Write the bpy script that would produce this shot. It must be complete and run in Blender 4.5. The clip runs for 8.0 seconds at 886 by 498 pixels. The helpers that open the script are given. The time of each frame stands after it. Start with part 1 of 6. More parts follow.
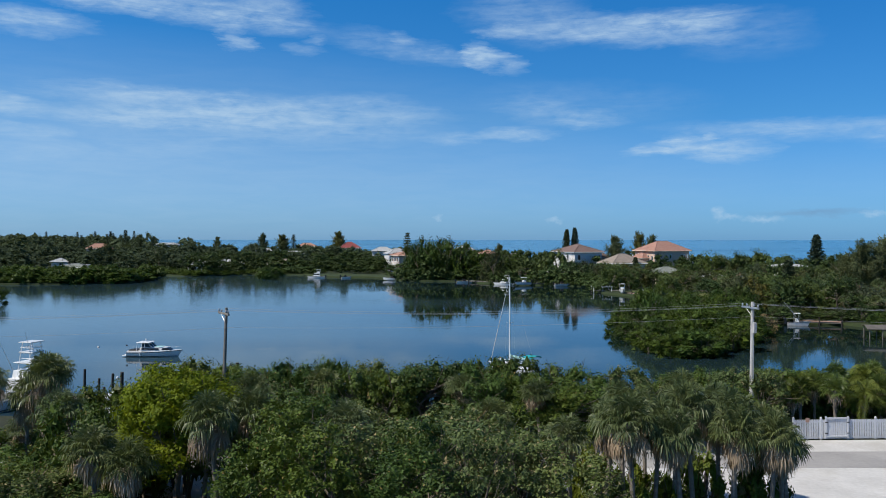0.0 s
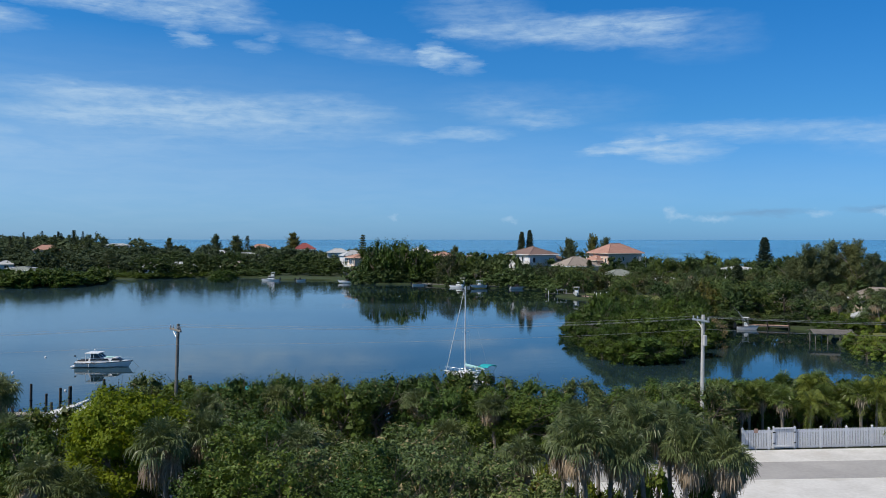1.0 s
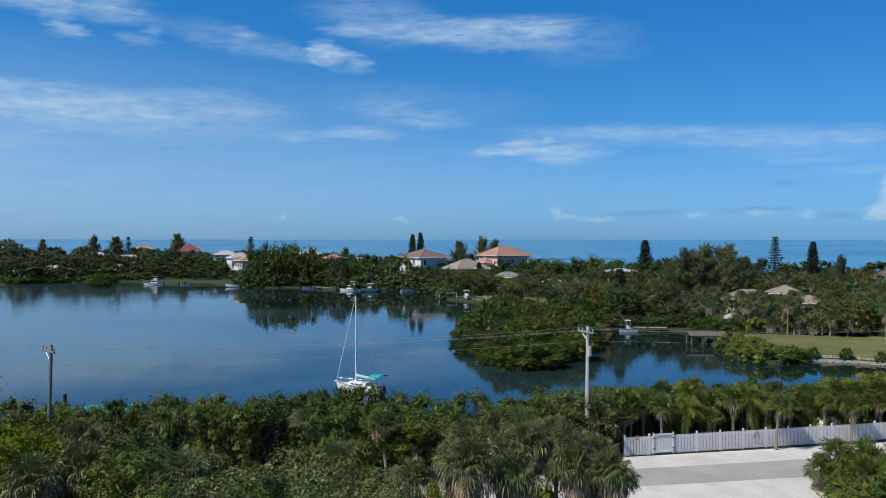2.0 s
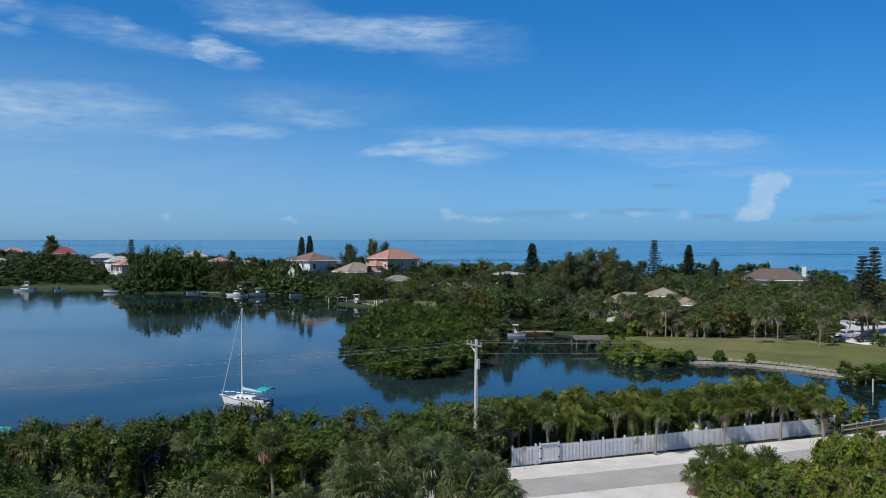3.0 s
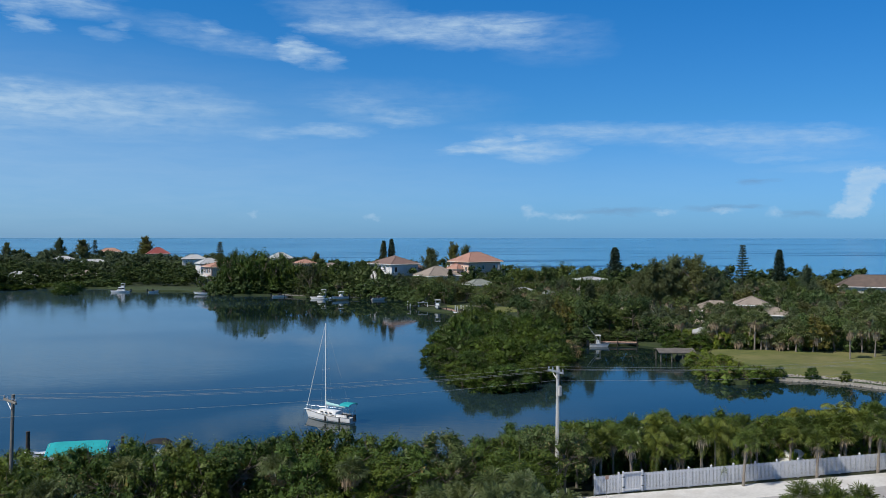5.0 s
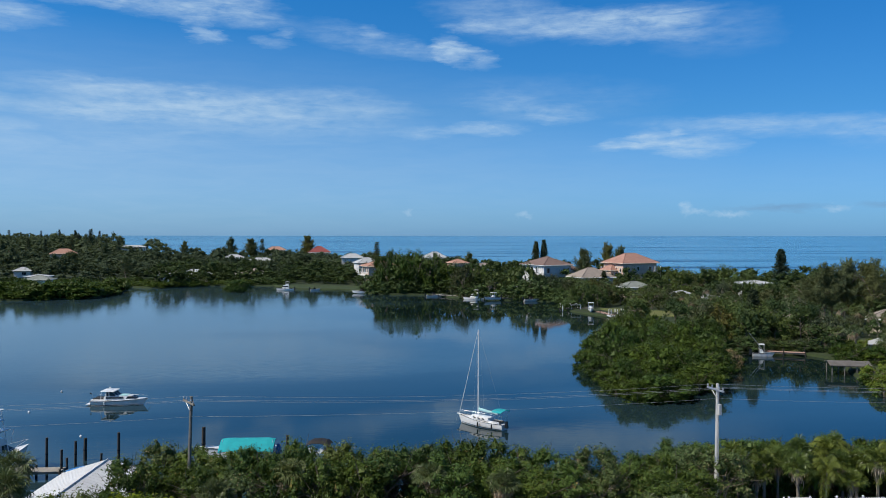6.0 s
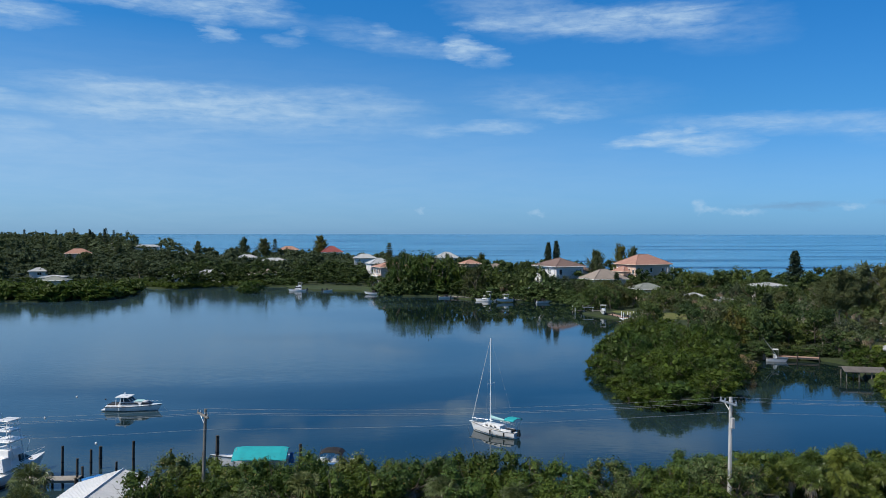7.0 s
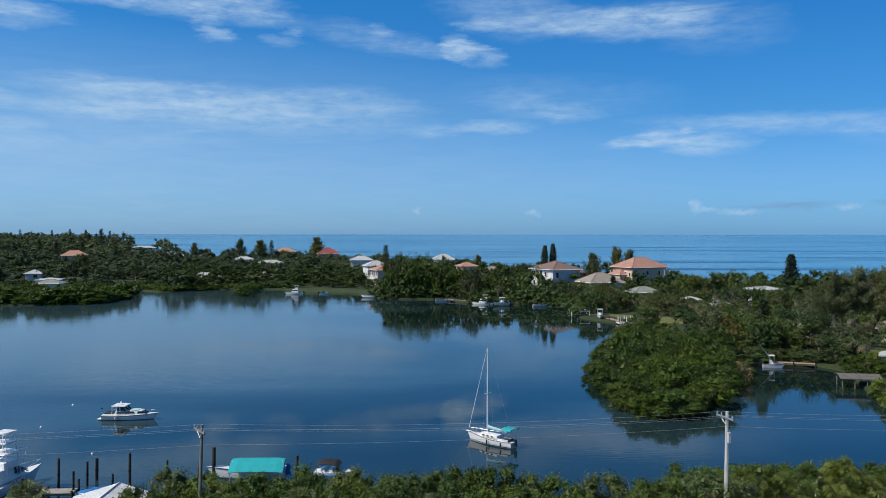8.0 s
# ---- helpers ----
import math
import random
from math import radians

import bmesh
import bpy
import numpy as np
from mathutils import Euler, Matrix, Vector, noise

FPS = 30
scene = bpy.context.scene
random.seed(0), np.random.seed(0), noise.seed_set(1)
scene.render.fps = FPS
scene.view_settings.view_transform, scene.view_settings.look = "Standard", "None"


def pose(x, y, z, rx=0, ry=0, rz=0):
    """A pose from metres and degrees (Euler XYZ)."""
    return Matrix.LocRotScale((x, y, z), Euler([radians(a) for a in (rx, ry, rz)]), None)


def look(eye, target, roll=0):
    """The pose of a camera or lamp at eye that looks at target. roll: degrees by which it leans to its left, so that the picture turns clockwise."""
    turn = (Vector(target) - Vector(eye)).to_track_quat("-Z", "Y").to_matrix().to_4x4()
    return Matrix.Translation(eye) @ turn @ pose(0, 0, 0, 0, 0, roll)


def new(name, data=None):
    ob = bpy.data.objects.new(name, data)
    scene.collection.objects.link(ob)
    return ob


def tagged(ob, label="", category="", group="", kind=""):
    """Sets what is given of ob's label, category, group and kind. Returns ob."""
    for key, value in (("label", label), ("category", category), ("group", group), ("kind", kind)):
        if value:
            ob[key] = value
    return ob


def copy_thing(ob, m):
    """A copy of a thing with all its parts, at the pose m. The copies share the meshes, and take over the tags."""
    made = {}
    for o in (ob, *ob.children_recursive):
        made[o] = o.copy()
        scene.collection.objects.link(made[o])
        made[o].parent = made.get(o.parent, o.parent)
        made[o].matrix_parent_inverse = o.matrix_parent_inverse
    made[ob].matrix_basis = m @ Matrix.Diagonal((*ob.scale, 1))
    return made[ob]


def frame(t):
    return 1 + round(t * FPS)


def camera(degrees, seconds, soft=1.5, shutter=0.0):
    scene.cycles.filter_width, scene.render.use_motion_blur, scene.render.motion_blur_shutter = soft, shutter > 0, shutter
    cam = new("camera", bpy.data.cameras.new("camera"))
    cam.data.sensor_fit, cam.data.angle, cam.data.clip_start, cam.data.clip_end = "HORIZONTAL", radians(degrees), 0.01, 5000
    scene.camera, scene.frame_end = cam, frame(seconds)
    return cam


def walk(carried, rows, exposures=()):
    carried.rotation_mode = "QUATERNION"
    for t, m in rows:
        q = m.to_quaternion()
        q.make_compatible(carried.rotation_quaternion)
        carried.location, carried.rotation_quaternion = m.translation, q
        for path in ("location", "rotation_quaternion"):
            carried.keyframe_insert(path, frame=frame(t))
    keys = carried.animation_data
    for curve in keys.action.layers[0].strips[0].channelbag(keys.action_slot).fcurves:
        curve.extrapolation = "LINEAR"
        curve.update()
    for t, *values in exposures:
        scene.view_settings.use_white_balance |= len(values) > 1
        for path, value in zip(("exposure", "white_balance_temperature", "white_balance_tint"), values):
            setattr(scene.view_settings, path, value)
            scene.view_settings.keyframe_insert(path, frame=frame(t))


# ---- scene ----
cam = camera(55.5, 8.0, soft=0.9)
# seconds, eye, a point two metres ahead, roll
PATH = [
    (0.0, (-0.05, -0.05, 17.04), (-0.045, 1.95, 17.015)),
    (0.5, (-0.05, -0.05, 17.66), (-0.003, 1.949, 17.634)),
    (1.0, (-0.03, -0.02, 18.28), (0.080, 1.976, 18.254)),
    (1.5, (0.0, 0.05, 18.90), (0.230, 2.037, 18.873)),
    (3.0, (0.20, 0.35, 20.75), (0.818, 2.252, 20.724)),
    (3.5, (0.25, 0.42, 21.38), (0.942, 2.296, 21.353)),
    (4.0, (0.25, 0.45, 21.99), (0.947, 2.325, 21.964)),
    (4.5, (0.22, 0.47, 22.61), (0.841, 2.371, 22.580)),
    (5.0, (0.20, 0.45, 23.22), (0.633, 2.402, 23.188)),
    (5.2, (0.19, 0.42, 23.47), (0.549, 2.387, 23.437)),
    (6.3, (0.11, 0.23, 24.85), (0.150, 2.229, 24.811)),
    (6.5, (0.10, 0.20, 25.10), (0.143, 2.199, 25.060)),
    (7.0, (0.10, 0.15, 25.73), (0.147, 2.149, 25.688)),
    (7.5, (0.09, 0.15, 26.36), (0.141, 2.149, 26.317)),
    (8.0, (0.09, 0.17, 26.97), (0.145, 2.169, 26.928)),
]
walk(cam, [(t, look(eye, target, 0.05)) for t, eye, target in PATH],
     [(0.0, -0.07), (1.0, -0.06), (1.5, -0.07), (3.0, -0.13), (3.5, -0.15), (4.0, -0.15), (4.5, -0.13), (5.0, -0.09), (6.5, -0.05), (8.0, -0.04)])

# ---- light ----
SUN_AZ, SUN_EL = -111.0, 49.0          # degrees clockwise from +y, degrees up
scene.view_settings.exposure = 0.0
sun_data = bpy.data.lights.new("sun", "SUN")
sun_data.energy, sun_data.angle, sun_data.color = 4.6, radians(0.53), (1.0, 0.93, 0.82)
sun = new("sun", sun_data)
_a, _e = radians(SUN_AZ), radians(SUN_EL)
sun.matrix_world = look((math.sin(_a) * math.cos(_e) * 300, math.cos(_a) * math.cos(_e) * 300, math.sin(_e) * 300), (0, 0, 0))


class Nodes:
    """Short calls for node trees."""

    def __init__(self, tree):
        self.t = tree
        tree.nodes.clear()

    def n(self, kind):
        return self.t.nodes.new(kind)

    def put(self, socket, value):
        if isinstance(value, bpy.types.NodeSocket):
            self.t.links.new(value, socket)
        else:
            socket.default_value = value

    def math(self, op, a, b=0.0, c=0.0, clamp=False):
        node = self.n("ShaderNodeMath")
        node.operation, node.use_clamp = op, clamp
        for k, v in enumerate((a, b, c)):
            self.put(node.inputs[k], v)
        return node.outputs[0]

    def mix(self, fac, a, b, blend="MIX"):
        node = self.n("ShaderNodeMix")
        node.data_type, node.blend_type = "RGBA", blend
        for k, v in ((0, fac), (6, a), (7, b)):
            if k > 0 and isinstance(v, tuple) and len(v) == 3:
                v = (*v, 1.0)
            self.put(node.inputs[k], v)
        return node.outputs[2]

    def ramp(self, fac, stops):
        node = self.n("ShaderNodeValToRGB")
        els = node.color_ramp.elements
        while len(els) < len(stops):
            els.new(0.5)
        for el, (pos, col) in zip(els, stops):
            el.position = pos
            el.color = (*col, 1.0) if isinstance(col, tuple) else (col, col, col, 1.0)
        self.put(node.inputs[0], fac)
        return node.outputs[0]

    def noise(self, vec, scale, detail=4.0, rough=0.55, distortion=0.0):
        node = self.n("ShaderNodeTexNoise")
        if vec is not None:
            self.put(node.inputs["Vector"], vec)
        self.put(node.inputs["Scale"], scale)
        self.put(node.inputs["Detail"], detail)
        self.put(node.inputs["Roughness"], rough)
        self.put(node.inputs["Distortion"], distortion)
        return node.outputs[0]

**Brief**
Return nothing but the lines running from the start of the data to the line with "import numpy as np", please, both ends included and no pictures.

**Task response**
Write the bpy script that would produce this shot. It must be complete and run in Blender 4.5. The clip runs for 8.0 seconds at 886 by 498 pixels. The helpers that open the script are given. The time of each frame stands after it. Start with part 1 of 6. More parts follow.
0.0 s
1.0 s
2.0 s
3.0 s
5.0 s
6.0 s
7.0 s
8.0 s
# ---- helpers ----
import math
import random
from math import radians

import bmesh
import bpy
import numpy as np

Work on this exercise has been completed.